To reinforce the plastic where the armature attaches to the pedal 2 metal bushing were cut and inserted in the pedal webbing, then the webbing was filled with a plastic epoxy.

The TPS housing looks bulkier than the GM ones and mounts from the bottom, so I wasn’t able to adapt the RCR bracket. But there was room between the Tilton pedals and the RCR adj. pedals mounting block, to squeeze in another plate (with just a little grinding under the Tilton). Attached it in 4 places and there is no flex in the ⅛” plate.

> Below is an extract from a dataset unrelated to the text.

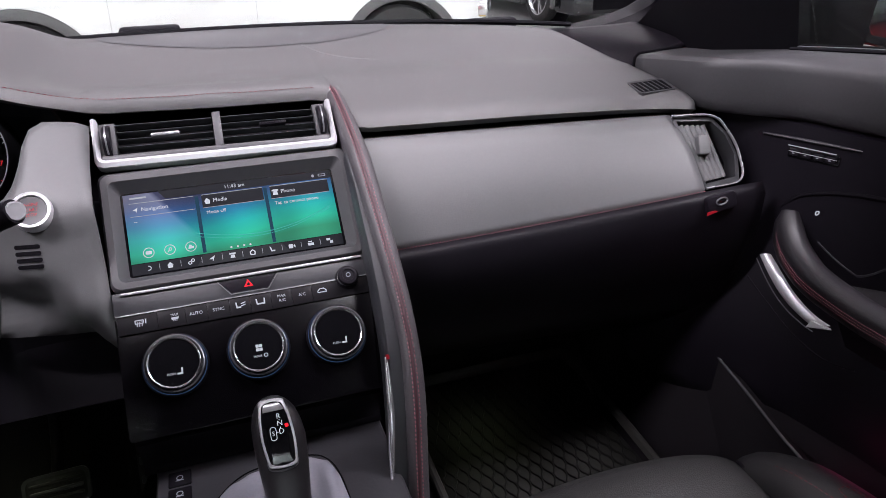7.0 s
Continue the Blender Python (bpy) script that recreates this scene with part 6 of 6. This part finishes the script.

While there is tons of legroom in the GT-R my guess is the footbox is a little tighter, due to center mount tank. I wasn’t able to squeeze the now wider pedal assembly past the tunnel and lower control arm mount. However right in front of the lower control arm bolt felt pretty comfortable for me at 6’1”. I did have to use a banjo bolt on the clutch MC to make it fit just in front of the control arm bolt.



 
Gas tank got a layer of Lava Mat and I went the economical route by just wrapping the coolant tubes in exhaust wrap. With the wrap overlap it added just a little too much thickness and caused the tank to ride on the tubes. Oblonged/squashed the tubes with a press, making sure to to keep the ends round and they slid under the tank freely. Might have fit better with a fire sleeve or not overlapping the wrap. Added edge molding to the tank legs and 4 rivnuts along each side to keep it quiet and in place.

 
Mounted the Vintage Air AC compressor at the top using one of the timing cover bolt holes and on the bottom with a turnbuckle & slotted bracket.

Some steps of note
  • The threads need to be removed from the upper ear in front of the timing cover.
  • Then the face of the timing cover need to be ground back to get belt alignment.
  • The top bolt went all the way through cover and block, then needed a bushing to take up the space between the other upper compressor ear and engine block. Also ground down the block so the bushing would sit flush.
  • Initially a M8x1.25 120mm worked great, but the Kenne Bell SC requires a faceplate for pulleys that used the same hole in timing cover. Was able to modify a longer 130mm socket cap bolt on the lathe before adding some additional threads.
  • KB plate also made belt clearance an issue and some material needed to be removed just above the compressor pulley.


 
I decided to paint the calipers, as I had some luck in the past with my Porsche calipers and they’ve held up well. I’d used self leveling brush-on caliper paint before, but this time I tried VHT aerosol. It’s getting pretty cold outside of Philly so I set up in the basement and cranked the dehumidifier. Unfortunately I was get a lot of crinkle when applying clear over the red. Round 2. After striping them back down and sanding to bare metal I applied 4 coats of red, let them dry for 4hrs then cured on a grill (did not want to incur the scorn of a new fiancée, by using her oven) at 200℉ for 1 hr, then waited 7 days before applying hi-temp stickers and clear. Happy with the finish and hoping they’ll last a couple years.

If I had it over to do I’d probably powder coat them, but from the onset I worried about the higher temps if the seals were left in and I didn’t want to disassemble them.